The Oldest Footprints In Wyoming Date Back 58 Million Years
Would you like to see the oldest footprints in Wyoming?
You can.
They are a mere 58 million years old. NO BIG DEAL!
The prints were made by at least two mammalian species in what, at the time, was a brackish water lagoon in what is now southern Wyoming.
Scientists think this may represent mammals coming out of the sea.
The 58-million-year-old track site was once flat but is now a near-vertical tilt.
The tracks were made by five-toed mammals walking in parallel.
“Trace fossils like footprints record interactions between organisms and their environments, providing information that body fossils alone cannot,” said Dr. Anton Wroblewski, a geologist in the Department of Geology and Geophysics at the University of Utah.
“In this case, trace fossils show that large-bodied mammals were regularly using marine environments only 8 million years after non-avian dinosaurs went extinct.” (SciNews).

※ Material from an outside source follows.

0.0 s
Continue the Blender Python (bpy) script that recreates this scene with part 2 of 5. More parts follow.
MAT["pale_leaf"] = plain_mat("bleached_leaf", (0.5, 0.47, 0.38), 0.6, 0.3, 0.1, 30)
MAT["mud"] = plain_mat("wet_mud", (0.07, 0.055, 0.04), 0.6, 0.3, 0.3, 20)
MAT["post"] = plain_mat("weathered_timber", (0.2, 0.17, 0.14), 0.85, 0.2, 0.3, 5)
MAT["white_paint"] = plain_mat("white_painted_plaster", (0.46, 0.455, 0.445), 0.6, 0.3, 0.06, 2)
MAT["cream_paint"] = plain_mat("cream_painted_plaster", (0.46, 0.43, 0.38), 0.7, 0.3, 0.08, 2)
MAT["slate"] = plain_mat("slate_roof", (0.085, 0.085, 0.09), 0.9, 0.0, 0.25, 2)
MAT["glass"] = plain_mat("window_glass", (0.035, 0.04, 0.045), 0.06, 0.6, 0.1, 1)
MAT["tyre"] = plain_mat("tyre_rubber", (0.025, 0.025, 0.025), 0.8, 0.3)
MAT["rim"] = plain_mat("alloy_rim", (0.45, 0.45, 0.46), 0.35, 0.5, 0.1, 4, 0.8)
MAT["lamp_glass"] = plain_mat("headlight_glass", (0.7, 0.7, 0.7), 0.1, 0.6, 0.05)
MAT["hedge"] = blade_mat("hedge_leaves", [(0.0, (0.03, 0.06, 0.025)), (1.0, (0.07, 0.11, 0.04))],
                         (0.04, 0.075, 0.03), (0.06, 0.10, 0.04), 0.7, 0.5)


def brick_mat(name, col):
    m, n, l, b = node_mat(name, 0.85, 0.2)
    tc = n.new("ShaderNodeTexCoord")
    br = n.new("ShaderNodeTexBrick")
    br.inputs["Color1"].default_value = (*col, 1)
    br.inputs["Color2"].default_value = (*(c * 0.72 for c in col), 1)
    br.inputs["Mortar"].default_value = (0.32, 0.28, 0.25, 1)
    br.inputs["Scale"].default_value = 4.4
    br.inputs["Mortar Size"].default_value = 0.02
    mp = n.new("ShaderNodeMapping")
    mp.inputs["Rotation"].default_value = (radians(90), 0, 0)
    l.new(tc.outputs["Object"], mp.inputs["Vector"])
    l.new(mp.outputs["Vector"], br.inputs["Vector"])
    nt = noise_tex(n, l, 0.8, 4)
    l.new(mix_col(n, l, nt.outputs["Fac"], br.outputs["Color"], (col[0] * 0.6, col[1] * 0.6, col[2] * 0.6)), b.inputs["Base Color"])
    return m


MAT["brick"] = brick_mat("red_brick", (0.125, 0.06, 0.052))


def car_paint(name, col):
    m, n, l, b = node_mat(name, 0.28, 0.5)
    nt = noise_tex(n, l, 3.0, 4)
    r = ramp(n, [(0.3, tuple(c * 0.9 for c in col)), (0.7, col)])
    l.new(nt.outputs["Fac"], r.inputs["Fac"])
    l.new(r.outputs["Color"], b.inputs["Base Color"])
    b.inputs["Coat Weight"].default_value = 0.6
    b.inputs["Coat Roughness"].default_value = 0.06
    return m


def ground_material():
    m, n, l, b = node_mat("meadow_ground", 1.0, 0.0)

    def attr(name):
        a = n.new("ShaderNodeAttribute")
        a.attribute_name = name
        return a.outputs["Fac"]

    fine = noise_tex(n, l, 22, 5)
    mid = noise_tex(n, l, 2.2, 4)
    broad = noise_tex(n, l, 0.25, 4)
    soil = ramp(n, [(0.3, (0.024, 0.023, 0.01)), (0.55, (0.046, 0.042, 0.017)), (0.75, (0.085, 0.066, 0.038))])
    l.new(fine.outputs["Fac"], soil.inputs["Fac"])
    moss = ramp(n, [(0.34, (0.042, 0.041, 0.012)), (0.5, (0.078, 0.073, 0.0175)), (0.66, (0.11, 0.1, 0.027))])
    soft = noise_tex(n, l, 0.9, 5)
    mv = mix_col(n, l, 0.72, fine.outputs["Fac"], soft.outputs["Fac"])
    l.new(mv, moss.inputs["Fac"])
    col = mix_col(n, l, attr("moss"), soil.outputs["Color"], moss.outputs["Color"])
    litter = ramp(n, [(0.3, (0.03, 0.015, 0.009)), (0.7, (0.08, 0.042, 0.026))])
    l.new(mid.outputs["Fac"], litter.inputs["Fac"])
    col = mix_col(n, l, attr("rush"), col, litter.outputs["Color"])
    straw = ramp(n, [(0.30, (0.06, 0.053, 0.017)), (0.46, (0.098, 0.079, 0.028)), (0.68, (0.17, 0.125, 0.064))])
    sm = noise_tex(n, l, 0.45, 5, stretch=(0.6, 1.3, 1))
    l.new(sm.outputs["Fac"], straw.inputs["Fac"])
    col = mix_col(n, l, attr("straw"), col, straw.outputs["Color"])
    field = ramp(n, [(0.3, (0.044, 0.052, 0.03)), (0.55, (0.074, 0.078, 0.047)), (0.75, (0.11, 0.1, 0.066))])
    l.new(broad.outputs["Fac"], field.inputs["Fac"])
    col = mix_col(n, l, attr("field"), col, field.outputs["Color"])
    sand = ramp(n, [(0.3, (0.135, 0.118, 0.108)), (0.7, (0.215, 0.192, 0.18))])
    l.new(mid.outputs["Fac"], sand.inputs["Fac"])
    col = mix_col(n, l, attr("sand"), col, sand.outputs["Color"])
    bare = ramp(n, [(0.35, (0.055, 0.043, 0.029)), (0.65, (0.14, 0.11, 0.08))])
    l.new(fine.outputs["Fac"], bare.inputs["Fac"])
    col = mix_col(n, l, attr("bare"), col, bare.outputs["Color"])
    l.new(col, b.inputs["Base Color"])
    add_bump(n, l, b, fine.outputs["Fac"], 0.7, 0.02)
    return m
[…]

These animals were walking on a soft muck that later hardened into something as hard as cement.
This preserved sandstone is 1,032 m long.
The mammalian species are thought to have been relatively large, narrow-gauge, five-toed tracks, and the other with medium-sized, four-toed tracks.

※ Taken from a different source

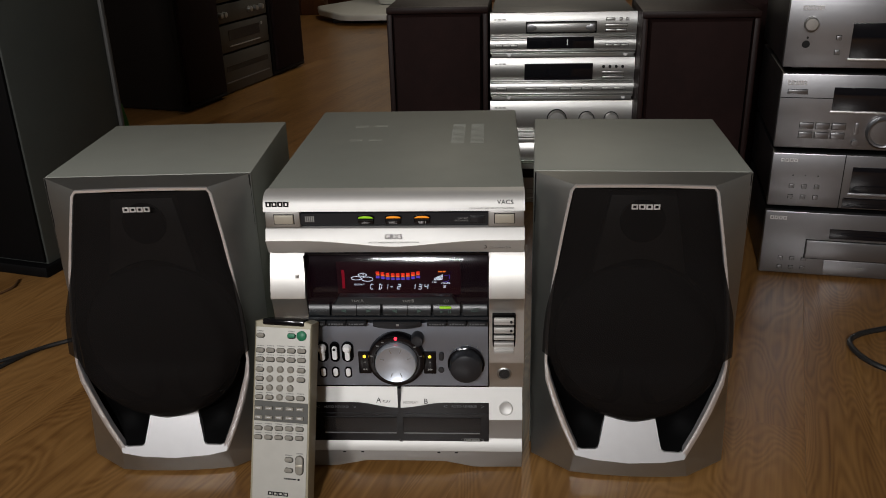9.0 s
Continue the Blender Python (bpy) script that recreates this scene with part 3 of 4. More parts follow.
    for a, b, s in ((-0.0482, -0.0338, -1), (0.0268, 0.0412, 1)):
        bk = part("skip_key", box(a, b, -0.0172, -0.012, 0.1322, 0.1605, 0.0009), GLOSS_BLACK, u, "black skip key with a yellow lamp")
        cx = (a + b) / 2
        part("skip_lamp", lathe([(0.0018, 0.0), (0.0018, -0.0006), (0, -0.0010)], (cx, -0.0172, 0.1550), 14), YELLOW_LED, bk)
        bm = bmesh.new()
        for d in (-0.0012, 0.0016):
            prism([(cx + s * (d - 0.0012), 0.1368), (cx + s * (d + 0.0014), 0.1382), (cx + s * (d - 0.0012), 0.1396)], -0.0175, -0.017, bm=bm)
        box(cx - 0.0012, cx + 0.0012, -0.0175, -0.017, 0.1474, 0.1480, bm=bm)
        if s > 0:
            box(cx - 0.0003, cx + 0.0003, -0.0175, -0.017, 0.1465, 0.1489, bm=bm)
        part("skip_mark", bm, GREY_INK, bk, smooth=0)
    part("pill_key", prism(capsule(0.0472, 0.1543, 0.0060, 0.0105), -0.0172, -0.012, 0.001), RUBBER, u)
    part("round_key", lathe([(0.0036, 0.0), (0.0036, -0.002), (0, -0.0026)], (0.0468, -0.0150, 0.1372), 18), RUBBER, u)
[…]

Imagine a brown-bear-sized mammal. But not a bear.
Sort of like what you see in this video, below.
“Candidates for the five-toed tracemakers are pantodonts such as Titanoides primaevus, Barylambda faberi, or Coryphodon proterus. The owner of the four-toed tracks remains a mystery,” the researchers said. (SciNews).

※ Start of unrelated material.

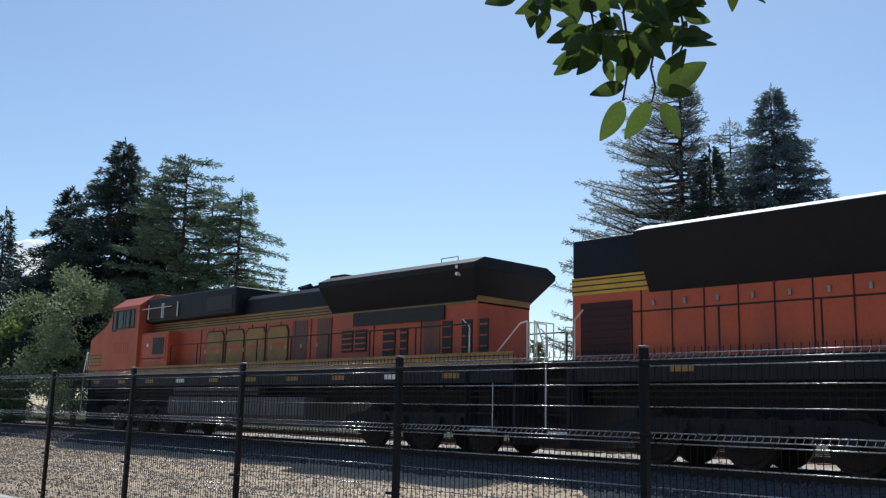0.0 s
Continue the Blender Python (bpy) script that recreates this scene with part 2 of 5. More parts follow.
def rust_blend(name, color, rust, axis, lo, hi, patch):
    """Paint that turns to rust along one axis of its thing, with an uneven front."""
    m = material(name, color, 0.6, vary=0.12, scale=0.7, fine=4, bump=0.02, stretch=(1, 1, 0.12))
    n, l = m.node_tree.nodes, m.node_tree.links
    b = n["Principled BSDF"]
    paint = b.inputs["Base Color"].links[0].from_socket
    co, sep, tex = n.new("ShaderNodeTexCoord"), n.new("ShaderNodeSeparateXYZ"), n.new("ShaderNodeTexNoise")
    tex.inputs["Scale"].default_value, tex.inputs["Detail"].default_value = 0.9, 3
    l.new(co.outputs["Object"], sep.inputs[0])
    l.new(co.outputs["Object"], tex.inputs["Vector"])
    shift = n.new("ShaderNodeMath")
    shift.operation = 'MULTIPLY_ADD'
    shift.inputs[1].default_value = patch
    l.new(tex.outputs[0], shift.inputs[0])
    l.new(sep.outputs[axis], shift.inputs[2])
    ramp, mix = n.new("ShaderNodeMapRange"), n.new("ShaderNodeMix")
    ramp.inputs[1].default_value, ramp.inputs[2].default_value = lo + patch / 2, hi + patch / 2
    l.new(shift.outputs[0], ramp.inputs[0])
    mix.data_type = 'RGBA'
    mix.inputs[7].default_value = (*rust, 1)
    l.new(ramp.outputs[0], mix.inputs[0])
    l.new(paint, mix.inputs[6])
    l.new(mix.outputs[2], b.inputs["Base Color"])
    return m


M["rust_blend"] = rust_blend("rust_darkened_tan_paint", (0.47, 0.182, 0.078), (0.15, 0.04, 0.025), 0, 18.6, 20.3, 1.1)
M["hopper_brown"] = rust_blend("tan_paint_rusting_from_the_roof", (0.56, 0.30, 0.155), (0.20, 0.062, 0.04), 2, 2.55, 3.55, 1.6)


# ---- mesh helpers ----
def finish(name, bm, mat, smooth=False):
    me = bpy.data.meshes.new(name)
    bmesh.ops.recalc_face_normals(bm, faces=bm.faces[:])
    bm.to_mesh(me)
    bm.free()
    me.materials.append(M[mat])
    if smooth:
        for p in me.polygons:
            p.use_smooth = True
    return me


def part(name, bm, mat, parent, label="", smooth=False, at=None):
    """One mesh object under a thing or under a part."""
    ob = new(name, finish(name, bm, mat, smooth))
    ob.parent = parent
    if at is not None:
        ob.matrix_basis = at
    if label:
        ob["label"] = label
    return ob


def thing(name, label, category, group="", kind=""):
    ob = new(name)
    ob.empty_display_size = 0.3
    return tagged(ob, label, category, group, kind)


def box(bm, x0, x1, y0, y1, z0, z1, bevel=0.0):
    v = bmesh.ops.create_cube(bm, size=1.0)["verts"]
    bmesh.ops.scale(bm, vec=(x1 - x0, y1 - y0, z1 - z0), verts=v)
    bmesh.ops.translate(bm, vec=((x0 + x1) / 2, (y0 + y1) / 2, (z0 + z1) / 2), verts=v)
    if bevel:
        edges = list({e for q in v for e in q.link_edges})
        bmesh.ops.bevel(bm, geom=edges, offset=bevel, segments=2, affect='EDGES', profile=0.5)
    return bm


def boxed(*a, **k):
    return box(bmesh.new(), *a, **k)


def rod(bm, p, q, r, sides=8, r2=None, caps=True):
    p, q = Vector(p), Vector(q)
    d = q - p
    m = Matrix.Translation((p + q) / 2) @ d.to_track_quat('Z', 'Y').to_matrix().to_4x4()
    bmesh.ops.create_cone(bm, cap_ends=caps, segments=sides, radius1=r, radius2=r if r2 is None else r2, depth=d.length, matrix=m)
    return bm


def tube(bm, pts, r, sides=8):
    for a, b in zip(pts, pts[1:]):
        rod(bm, a, b, r, sides)
    return bm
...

So how do we know the age of these footprints?
There were fossilized plants and pollen in and around the tracks to be around 58 million years old (Paleocene epoch).
Up until now the only evidence of mammals interacting with marine environments came from the Eocene epoch, around 9.4 million years later.
“The Hanna Formation tracks are the first Paleocene mammal tracks found in the United States and only the fourth in the world, with two sets of tracks previously found in Canada and one in Svalbard, Norway,” Dr. Wroblewski said. (SciNews).
The team’s paper was published in the journal Scientific Reports.